Below gives an example of the components of such a framework: 

  • Interest Rate Model: The interest rate model produces simulated paths of future interest rates. Such a model generally takes inputs such as the current term structure and some model-specific parameters, which are typically determined by calibration to quotes of market instruments. 
     
  • Loan Model: The loan model is a concept that embodies the modeling assumptions for the dynamics of the loans backing an MBS, which include prepayment, defaults and loss severities. The arrow in the below diagram pointing from the interest rate model to the loan model depicts the flow of information, indicating that the rates scenarios generated by the interest rate model act as inputs to the loan model that drive, for example, prepayment behavior. Broadly speaking, lower levels of interest rates lead to higher prepayment speeds by incentivizing mortgage refinancing. 
  • Cash Flow Waterfall: With the necessary modeling in place, we can now shift attention to the definition of the mortgage-backed security itself. As shown in the diagram, we call the object that encodes the cash flow distribution rules of an MBS deal, the cash flow waterfall. Rates generated by the interest rate model may be needed by the cash flow waterfall directly if floating rate securities are present. At the very least, prepayment rates, default rates, and loss severities produced by the loan model are consumed by the cash flow waterfall. The waterfall then outputs the corresponding cash flows of the MBS in question. The complexity of the cash flow waterfall can range from straightforward agency fixed-rate pass-throughs, all the way to collateralized mortgage obligations with multiple tranches that cover the spectrum of payoff types.
     
  • Bond Analytics: Finally, we need analytics capable of performing the desired calculations that inform portfolio management decisions. The block labeled “bond analytics” in the diagram represents the set of calculators that take cash flows generated by the cash flow waterfall, as well as interest rate information, and output results. For example, in the bond analytics part of this framework, one might need analytics that compute relative value measures such as OAS and Z-spread, or valuation and risk engines that calculate quantities like duration, convexity and value at risk (VaR).

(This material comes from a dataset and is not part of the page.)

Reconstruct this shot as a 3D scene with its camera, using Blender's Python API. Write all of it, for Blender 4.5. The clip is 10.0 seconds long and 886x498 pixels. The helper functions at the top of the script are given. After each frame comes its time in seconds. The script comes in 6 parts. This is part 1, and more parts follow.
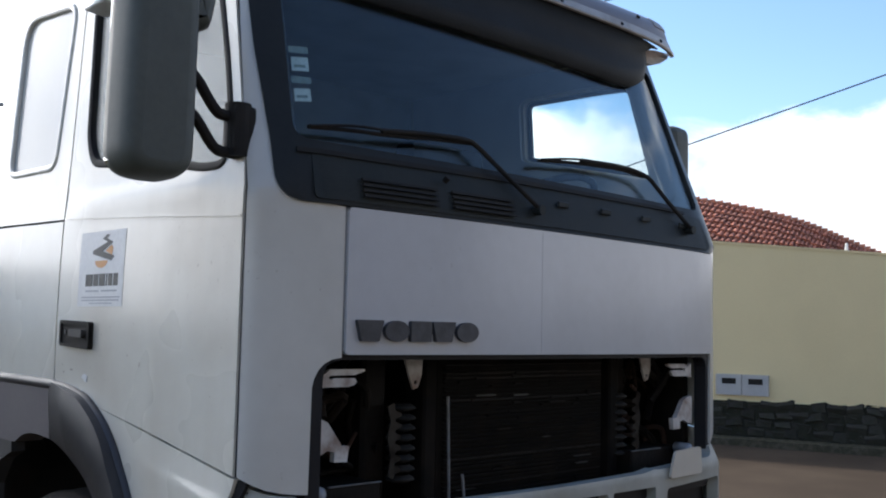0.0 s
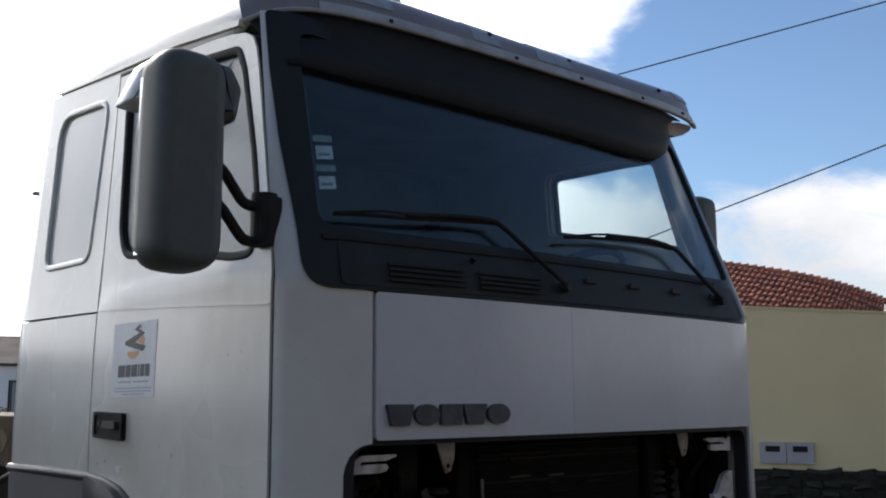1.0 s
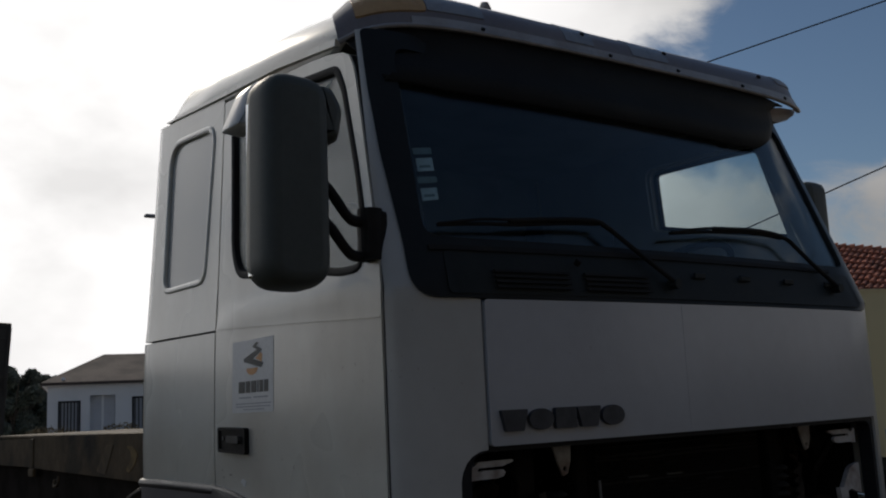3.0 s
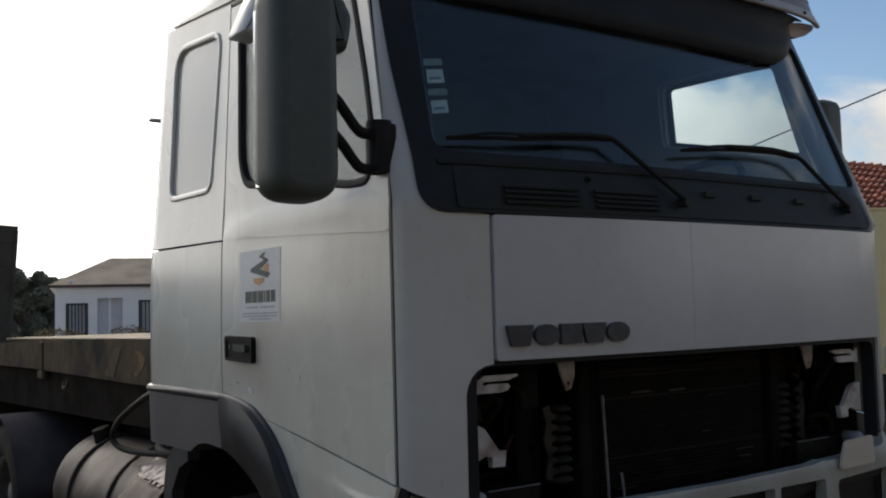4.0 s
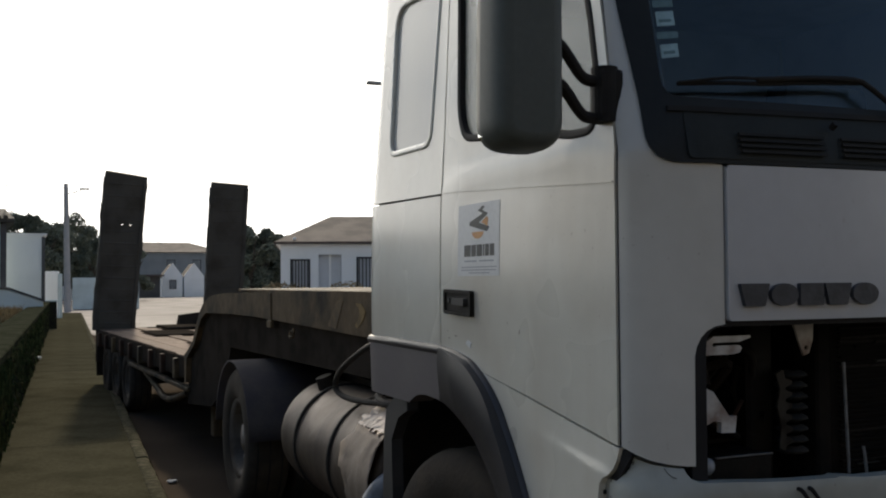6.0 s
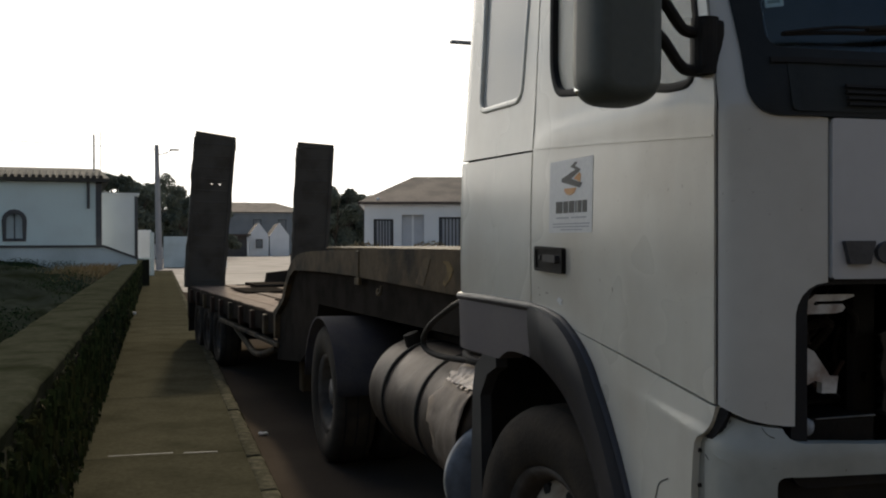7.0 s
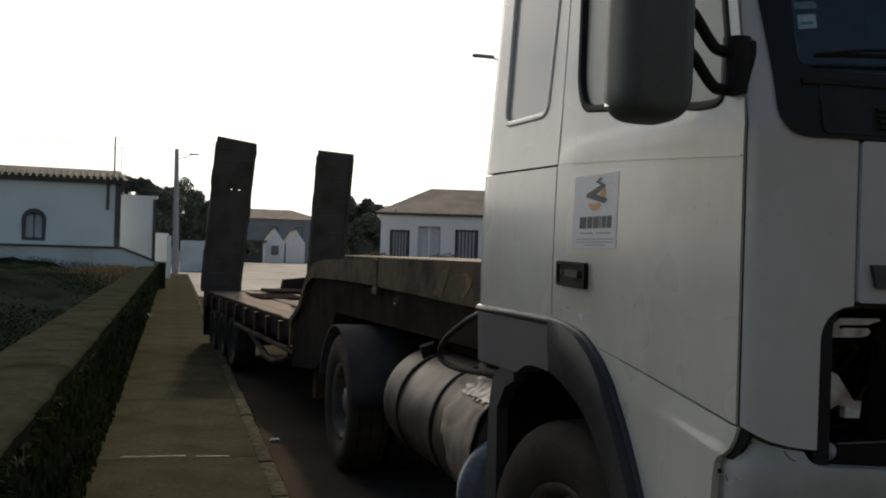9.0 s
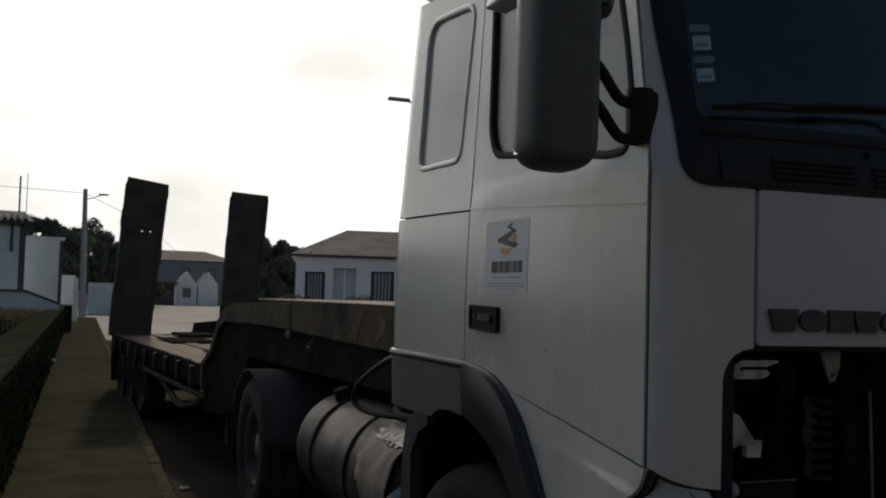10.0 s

This MBS framework design is generic and flexible enough to support any kind of MBS analysis that you might want to carry out. Each module in the framework can be swapped out and replaced as desired, without affecting the other parts of the system. This allows you to focus on areas where value creation is greatest.

For instance, a firm may believe they have an edge in accurately forecasting prepayment and modeling interest rates. Under this framework, they are able to concentrate efforts on developing the loan model and interest rate model, while taking advantage of providers that specialize in cash flow modeling and bond analytics solutions. Furthermore, making updates to the framework in light of new target trades or innovations in modeling can now be executed much more efficiently, as each component in the diagram can be modified without breaking the coherence of the workflow.

In essence, managing MBS is challenging in that there are many potential pitfalls that can lead to losses due to inaccurate valuation and hedging. The most reliable way to guard against these dangers is to ensure your analytics system is built on a generic framework that is consistent in its handling of all trades and portfolios, MBS included. Full consistency combined with a granular view of risk, another hallmark of such a system, will significantly decrease blind spots in your risk management program and hidden drains on P&L.